Records:
==*==

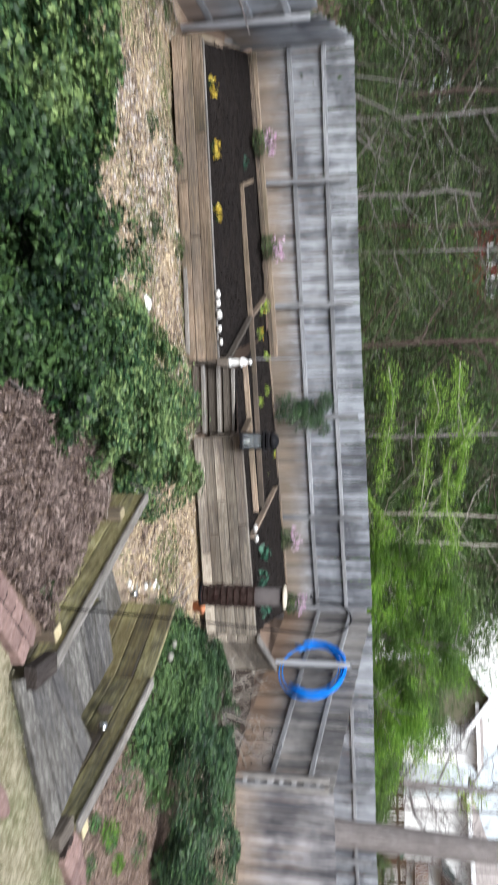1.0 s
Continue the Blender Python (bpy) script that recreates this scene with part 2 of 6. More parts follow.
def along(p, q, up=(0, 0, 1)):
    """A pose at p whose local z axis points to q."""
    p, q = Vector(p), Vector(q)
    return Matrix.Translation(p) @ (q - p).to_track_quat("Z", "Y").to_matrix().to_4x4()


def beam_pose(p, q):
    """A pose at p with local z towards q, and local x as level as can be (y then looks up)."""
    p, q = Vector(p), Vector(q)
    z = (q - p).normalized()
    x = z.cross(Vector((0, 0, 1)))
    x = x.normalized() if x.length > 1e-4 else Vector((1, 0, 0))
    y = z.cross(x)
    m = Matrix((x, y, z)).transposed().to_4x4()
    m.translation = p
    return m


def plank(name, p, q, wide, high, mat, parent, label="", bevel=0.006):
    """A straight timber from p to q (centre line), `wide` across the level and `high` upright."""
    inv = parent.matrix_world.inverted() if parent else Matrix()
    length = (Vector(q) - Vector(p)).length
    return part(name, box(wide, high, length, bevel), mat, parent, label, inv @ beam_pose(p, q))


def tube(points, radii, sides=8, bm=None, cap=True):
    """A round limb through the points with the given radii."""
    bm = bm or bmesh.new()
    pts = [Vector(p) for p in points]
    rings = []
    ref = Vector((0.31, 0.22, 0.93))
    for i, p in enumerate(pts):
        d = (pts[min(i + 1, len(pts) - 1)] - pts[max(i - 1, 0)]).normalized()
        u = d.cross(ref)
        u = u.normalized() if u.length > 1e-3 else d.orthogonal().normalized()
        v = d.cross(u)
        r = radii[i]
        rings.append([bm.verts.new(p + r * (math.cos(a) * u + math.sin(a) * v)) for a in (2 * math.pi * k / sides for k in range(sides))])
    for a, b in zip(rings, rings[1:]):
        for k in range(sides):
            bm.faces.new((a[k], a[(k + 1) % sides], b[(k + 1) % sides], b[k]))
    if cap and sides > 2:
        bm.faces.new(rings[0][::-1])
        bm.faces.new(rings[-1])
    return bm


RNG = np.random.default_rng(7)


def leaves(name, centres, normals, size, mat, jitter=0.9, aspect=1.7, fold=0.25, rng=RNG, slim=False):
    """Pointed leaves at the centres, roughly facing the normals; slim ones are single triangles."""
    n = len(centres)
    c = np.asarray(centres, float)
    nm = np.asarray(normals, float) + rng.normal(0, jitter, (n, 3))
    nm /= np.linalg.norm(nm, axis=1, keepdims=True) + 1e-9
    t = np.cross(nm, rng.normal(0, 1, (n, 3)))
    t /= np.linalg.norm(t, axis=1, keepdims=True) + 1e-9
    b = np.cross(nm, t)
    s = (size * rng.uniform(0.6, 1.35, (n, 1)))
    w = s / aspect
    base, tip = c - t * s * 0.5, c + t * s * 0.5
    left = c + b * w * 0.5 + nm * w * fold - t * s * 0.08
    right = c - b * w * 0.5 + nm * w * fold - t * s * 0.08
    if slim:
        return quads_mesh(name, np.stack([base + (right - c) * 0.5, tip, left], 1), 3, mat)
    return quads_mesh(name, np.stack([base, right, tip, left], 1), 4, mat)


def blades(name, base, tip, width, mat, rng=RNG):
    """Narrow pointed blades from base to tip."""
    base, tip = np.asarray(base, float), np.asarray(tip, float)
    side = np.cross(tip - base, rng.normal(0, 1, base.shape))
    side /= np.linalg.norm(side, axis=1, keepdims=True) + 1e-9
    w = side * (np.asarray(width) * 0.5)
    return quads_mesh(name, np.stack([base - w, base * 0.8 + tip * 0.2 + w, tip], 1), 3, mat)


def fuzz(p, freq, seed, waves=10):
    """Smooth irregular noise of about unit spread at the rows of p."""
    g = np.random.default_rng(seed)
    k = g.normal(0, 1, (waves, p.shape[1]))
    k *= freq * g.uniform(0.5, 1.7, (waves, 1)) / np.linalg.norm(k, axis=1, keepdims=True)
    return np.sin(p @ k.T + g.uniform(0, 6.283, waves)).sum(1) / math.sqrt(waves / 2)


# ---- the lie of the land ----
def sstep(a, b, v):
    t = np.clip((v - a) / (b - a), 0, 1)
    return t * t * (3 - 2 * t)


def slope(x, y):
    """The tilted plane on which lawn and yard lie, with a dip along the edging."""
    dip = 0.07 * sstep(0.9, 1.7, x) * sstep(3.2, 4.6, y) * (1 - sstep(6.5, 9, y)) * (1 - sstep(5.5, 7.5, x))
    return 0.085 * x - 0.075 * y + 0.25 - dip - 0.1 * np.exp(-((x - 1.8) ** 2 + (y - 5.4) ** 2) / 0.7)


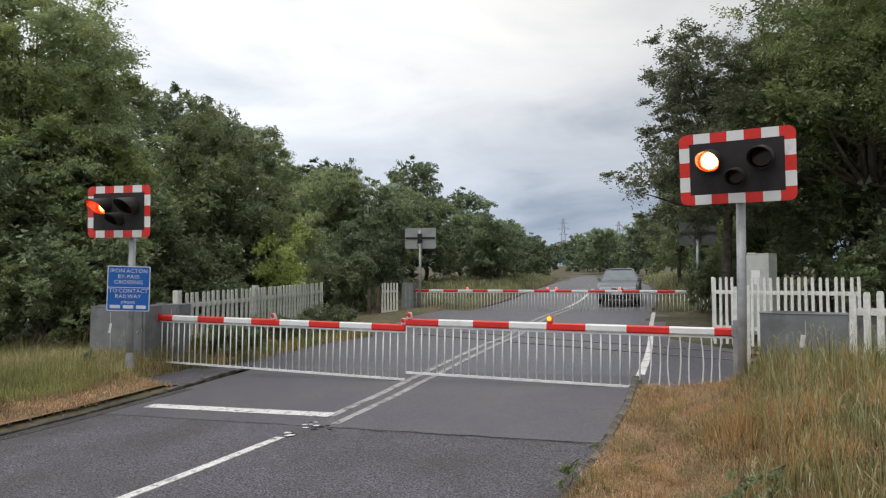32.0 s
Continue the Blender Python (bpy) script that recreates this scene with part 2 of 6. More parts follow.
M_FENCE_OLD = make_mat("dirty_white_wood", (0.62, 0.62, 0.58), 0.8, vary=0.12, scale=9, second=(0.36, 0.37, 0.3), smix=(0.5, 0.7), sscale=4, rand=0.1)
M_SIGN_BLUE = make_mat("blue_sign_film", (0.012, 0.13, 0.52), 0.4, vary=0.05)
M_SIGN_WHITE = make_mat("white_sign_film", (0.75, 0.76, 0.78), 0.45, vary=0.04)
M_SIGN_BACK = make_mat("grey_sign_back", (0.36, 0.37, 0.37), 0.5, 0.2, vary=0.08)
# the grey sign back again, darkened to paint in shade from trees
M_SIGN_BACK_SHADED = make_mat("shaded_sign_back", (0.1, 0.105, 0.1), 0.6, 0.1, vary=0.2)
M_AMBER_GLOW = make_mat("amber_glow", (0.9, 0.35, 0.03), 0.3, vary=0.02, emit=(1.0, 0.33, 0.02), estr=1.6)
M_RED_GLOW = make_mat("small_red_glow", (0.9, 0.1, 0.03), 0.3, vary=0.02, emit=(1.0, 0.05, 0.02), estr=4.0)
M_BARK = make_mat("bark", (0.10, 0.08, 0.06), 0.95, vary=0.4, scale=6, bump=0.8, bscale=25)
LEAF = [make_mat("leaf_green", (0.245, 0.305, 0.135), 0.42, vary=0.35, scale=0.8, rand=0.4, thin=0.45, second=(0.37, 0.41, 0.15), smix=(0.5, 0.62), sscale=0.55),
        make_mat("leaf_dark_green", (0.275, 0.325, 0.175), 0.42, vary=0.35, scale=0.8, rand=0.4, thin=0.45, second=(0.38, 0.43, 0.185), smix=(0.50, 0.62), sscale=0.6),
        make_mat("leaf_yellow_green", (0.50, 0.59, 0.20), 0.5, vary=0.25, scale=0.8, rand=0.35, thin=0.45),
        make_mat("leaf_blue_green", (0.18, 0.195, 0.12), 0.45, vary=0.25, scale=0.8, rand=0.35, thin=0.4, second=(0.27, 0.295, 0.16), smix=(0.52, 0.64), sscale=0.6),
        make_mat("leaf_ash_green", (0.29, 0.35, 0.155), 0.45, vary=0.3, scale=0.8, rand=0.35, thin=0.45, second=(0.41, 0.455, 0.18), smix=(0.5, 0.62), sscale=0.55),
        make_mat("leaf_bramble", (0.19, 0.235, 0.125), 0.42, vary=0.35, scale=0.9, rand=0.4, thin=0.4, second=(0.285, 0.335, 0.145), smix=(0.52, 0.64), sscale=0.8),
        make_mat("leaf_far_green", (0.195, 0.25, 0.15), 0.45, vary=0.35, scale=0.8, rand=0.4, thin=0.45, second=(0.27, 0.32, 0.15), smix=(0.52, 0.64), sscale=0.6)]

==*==

Pictures are excluded: retype only the lines from the beginning of the listing above through the line with "return Matrix.Translation(p) @", both included.

» **Response to this exercise**
1.0 s
Continue the Blender Python (bpy) script that recreates this scene with part 2 of 6. More parts follow.
def along(p, q, up=(0, 0, 1)):
    """A pose at p whose local z axis points to q."""
    p, q = Vector(p), Vector(q)
    return Matrix.Translation(p) @ (q - p).to_track_quat("Z", "Y").to_matrix().to_4x4()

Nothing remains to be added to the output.